▶ _Material provided_
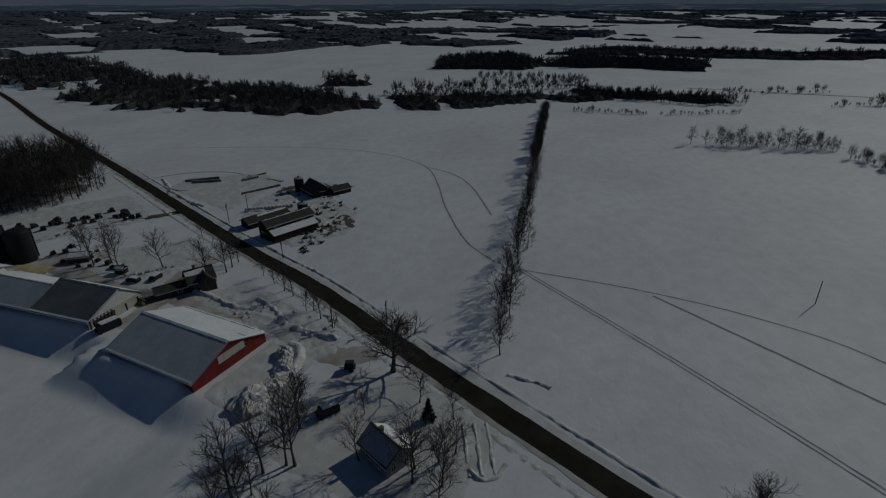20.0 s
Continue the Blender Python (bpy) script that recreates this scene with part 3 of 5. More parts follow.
def wood(poly, gap, height, label, seed, patterns=GROVE, base=16, litter=True, spread=0.18, material=None):
    p = fill(poly, gap, seed)
    rng = np.random.default_rng(seed + 500)
    scatter("woodland", patterns, p, height * rng.normal(1, spread, len(p)).clip(0.55, 1.35), base, label, seed=seed, material=material)
    if litter:
        brush = fill(poly, gap * 1.35, seed + 30)
        scatter("woodland_brush", EDGE, brush, rng.uniform(1.6, 4.2, len(brush)), 11, "tangled brush and saplings under bare trees", "brush", seed=seed + 31, widen=1.5)
        c = np.mean(poly, 0)
        line, _ = curve_through([*poly, poly[0]], 6.0)
        wob = np.array([0.79 + 0.09 * noise.noise(Vector((x / 14, y / 14, seed))) for x, y in line[:-1]])
        q = c + (line[:-1] - c) * wob[:, None]
        bm = bmesh.new()
        bm.faces.new([bm.verts.new((x, y, 0.05)) for x, y in q])
        ob = part("woodland_floor", bm, LITTER, None)
        tagged(ob, "leaf litter and patchy snow under bare trees", "woodland floor", kind="structure")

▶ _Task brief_
Retype each line of the listing above word for word. Exclude the pictures.

▶ _Complete answer_
20.0 s
Continue the Blender Python (bpy) script that recreates this scene with part 3 of 5. More parts follow.
def wood(poly, gap, height, label, seed, patterns=GROVE, base=16, litter=True, spread=0.18, material=None):
    p = fill(poly, gap, seed)
    rng = np.random.default_rng(seed + 500)
    scatter("woodland", patterns, p, height * rng.normal(1, spread, len(p)).clip(0.55, 1.35), base, label, seed=seed, material=material)
    if litter:
        brush = fill(poly, gap * 1.35, seed + 30)
        scatter("woodland_brush", EDGE, brush, rng.uniform(1.6, 4.2, len(brush)), 11, "tangled brush and saplings under bare trees", "brush", seed=seed + 31, widen=1.5)
        c = np.mean(poly, 0)
        line, _ = curve_through([*poly, poly[0]], 6.0)
        wob = np.array([0.79 + 0.09 * noise.noise(Vector((x / 14, y / 14, seed))) for x, y in line[:-1]])
        q = c + (line[:-1] - c) * wob[:, None]
        bm = bmesh.new()
        bm.faces.new([bm.verts.new((x, y, 0.05)) for x, y in q])
        ob = part("woodland_floor", bm, LITTER, None)
        tagged(ob, "leaf litter and patchy snow under bare trees", "woodland floor", kind="structure")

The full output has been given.